Here are 3 examples of headlines that performed exceptionally well for our audience:
1. [Example with performance metrics]
2. [Example with performance metrics] 
3. [Example with performance metrics]

Analyze the patterns in language, structure, and emotional appeal. Then create 5 new headlines for [topic] that follow these successful patterns while being completely original.

Advanced Psychological Prompting Techniques:

1. The Cognitive Dissonance Prompt:

Create content that makes the reader think: "Wait, everything I thought I knew about [topic] might be wrong."

Start with a commonly accepted belief in marketing, then present evidence that challenges it. Make them question their assumptions without making them feel stupid.

2. The Social Proof Psychology Prompt:

Write as if you're documenting a case study of a marketer who was initially skeptical about [strategy] but became a convert after seeing results. Include their internal thought process, objections, and the specific moment they changed their mind.

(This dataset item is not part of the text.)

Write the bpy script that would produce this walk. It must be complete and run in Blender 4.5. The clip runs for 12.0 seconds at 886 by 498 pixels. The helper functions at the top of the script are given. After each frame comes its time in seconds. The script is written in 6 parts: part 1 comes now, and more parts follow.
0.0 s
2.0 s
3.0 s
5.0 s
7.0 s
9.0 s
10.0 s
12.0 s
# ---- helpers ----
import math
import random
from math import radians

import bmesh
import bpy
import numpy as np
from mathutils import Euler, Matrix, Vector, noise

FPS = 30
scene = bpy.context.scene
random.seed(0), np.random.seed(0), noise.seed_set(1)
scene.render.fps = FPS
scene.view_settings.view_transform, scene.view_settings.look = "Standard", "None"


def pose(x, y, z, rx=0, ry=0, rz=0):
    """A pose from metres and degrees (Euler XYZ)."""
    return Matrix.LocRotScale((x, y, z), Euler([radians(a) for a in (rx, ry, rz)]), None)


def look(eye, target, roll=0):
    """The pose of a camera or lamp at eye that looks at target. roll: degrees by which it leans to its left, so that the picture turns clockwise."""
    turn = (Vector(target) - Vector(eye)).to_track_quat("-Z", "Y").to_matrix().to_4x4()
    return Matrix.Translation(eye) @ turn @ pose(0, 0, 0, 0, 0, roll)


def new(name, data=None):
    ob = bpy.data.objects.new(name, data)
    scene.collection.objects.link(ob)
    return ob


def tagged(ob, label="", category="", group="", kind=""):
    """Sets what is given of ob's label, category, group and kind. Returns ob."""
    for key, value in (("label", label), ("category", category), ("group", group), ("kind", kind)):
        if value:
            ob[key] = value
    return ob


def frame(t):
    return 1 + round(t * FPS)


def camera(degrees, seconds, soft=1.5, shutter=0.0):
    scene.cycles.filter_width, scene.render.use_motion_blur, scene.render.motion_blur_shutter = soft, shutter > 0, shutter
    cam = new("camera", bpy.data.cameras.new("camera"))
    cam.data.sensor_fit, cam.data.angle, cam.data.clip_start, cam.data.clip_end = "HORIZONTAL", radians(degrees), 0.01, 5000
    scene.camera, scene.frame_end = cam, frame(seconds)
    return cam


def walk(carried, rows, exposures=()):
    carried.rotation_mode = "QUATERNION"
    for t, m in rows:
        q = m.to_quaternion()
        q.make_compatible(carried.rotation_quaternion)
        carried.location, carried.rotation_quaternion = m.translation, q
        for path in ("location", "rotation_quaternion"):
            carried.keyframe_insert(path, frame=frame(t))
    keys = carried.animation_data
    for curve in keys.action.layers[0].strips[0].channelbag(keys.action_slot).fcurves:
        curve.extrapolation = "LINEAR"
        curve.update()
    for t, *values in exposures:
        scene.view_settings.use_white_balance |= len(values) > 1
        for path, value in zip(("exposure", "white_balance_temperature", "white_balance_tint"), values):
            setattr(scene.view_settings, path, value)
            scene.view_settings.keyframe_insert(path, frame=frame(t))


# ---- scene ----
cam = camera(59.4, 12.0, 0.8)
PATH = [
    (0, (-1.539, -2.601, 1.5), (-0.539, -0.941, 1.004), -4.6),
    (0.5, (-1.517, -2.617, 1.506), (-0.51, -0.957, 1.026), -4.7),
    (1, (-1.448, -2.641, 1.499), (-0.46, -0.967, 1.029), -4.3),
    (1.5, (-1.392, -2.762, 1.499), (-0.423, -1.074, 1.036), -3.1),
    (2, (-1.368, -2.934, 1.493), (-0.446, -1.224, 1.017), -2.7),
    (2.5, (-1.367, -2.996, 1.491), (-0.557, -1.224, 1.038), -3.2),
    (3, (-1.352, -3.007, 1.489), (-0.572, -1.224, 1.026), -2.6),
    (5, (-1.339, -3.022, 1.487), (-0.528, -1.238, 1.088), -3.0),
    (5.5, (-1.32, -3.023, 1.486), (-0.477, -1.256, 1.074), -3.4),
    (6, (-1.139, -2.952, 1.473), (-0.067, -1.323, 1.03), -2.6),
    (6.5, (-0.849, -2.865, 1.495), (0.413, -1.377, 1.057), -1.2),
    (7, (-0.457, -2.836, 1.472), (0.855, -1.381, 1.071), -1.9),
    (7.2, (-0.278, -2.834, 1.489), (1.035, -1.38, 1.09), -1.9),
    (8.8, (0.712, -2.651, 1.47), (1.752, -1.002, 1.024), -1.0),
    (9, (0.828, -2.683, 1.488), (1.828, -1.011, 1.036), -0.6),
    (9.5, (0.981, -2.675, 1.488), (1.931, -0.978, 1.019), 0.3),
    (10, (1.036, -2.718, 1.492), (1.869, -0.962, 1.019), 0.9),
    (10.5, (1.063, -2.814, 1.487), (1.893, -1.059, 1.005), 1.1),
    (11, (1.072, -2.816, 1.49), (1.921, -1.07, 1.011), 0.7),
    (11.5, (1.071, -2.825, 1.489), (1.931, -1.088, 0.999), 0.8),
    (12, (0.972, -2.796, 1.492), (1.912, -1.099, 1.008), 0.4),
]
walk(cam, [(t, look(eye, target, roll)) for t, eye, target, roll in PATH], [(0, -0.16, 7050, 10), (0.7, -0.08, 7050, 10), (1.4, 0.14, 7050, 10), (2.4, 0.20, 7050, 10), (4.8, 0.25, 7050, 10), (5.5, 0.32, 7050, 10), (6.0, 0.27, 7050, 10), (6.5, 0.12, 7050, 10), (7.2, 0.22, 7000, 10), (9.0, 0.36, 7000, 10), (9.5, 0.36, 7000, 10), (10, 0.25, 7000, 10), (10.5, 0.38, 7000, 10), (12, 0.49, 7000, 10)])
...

3. The Authority Borrowing Prompt:

Reference insights from behavioral economists, neuroscientists, and psychologists to explain why [marketing tactic] works at a neurological level. Make complex science accessible to marketers who need to understand the 'why' behind the tactics.

Your Psychological Prompt Audit:

Rate your current prompts on:

  • Specificity Score: How detailed are your constraints? (1-10)
  • Context Richness: How much background do you provide? (1-10)
  • Emotional Clarity: How precisely do you define the desired emotional response? (1-10)
  • Role Definition: How clearly do you establish AI’s expertise role? (1-10)

Score below 30? Your prompts are leaving massive potential on the table.

The Breakthrough Insight: The best AI prompts don’t just request content—they create a psychological environment where AI can access its most relevant and sophisticated training patterns.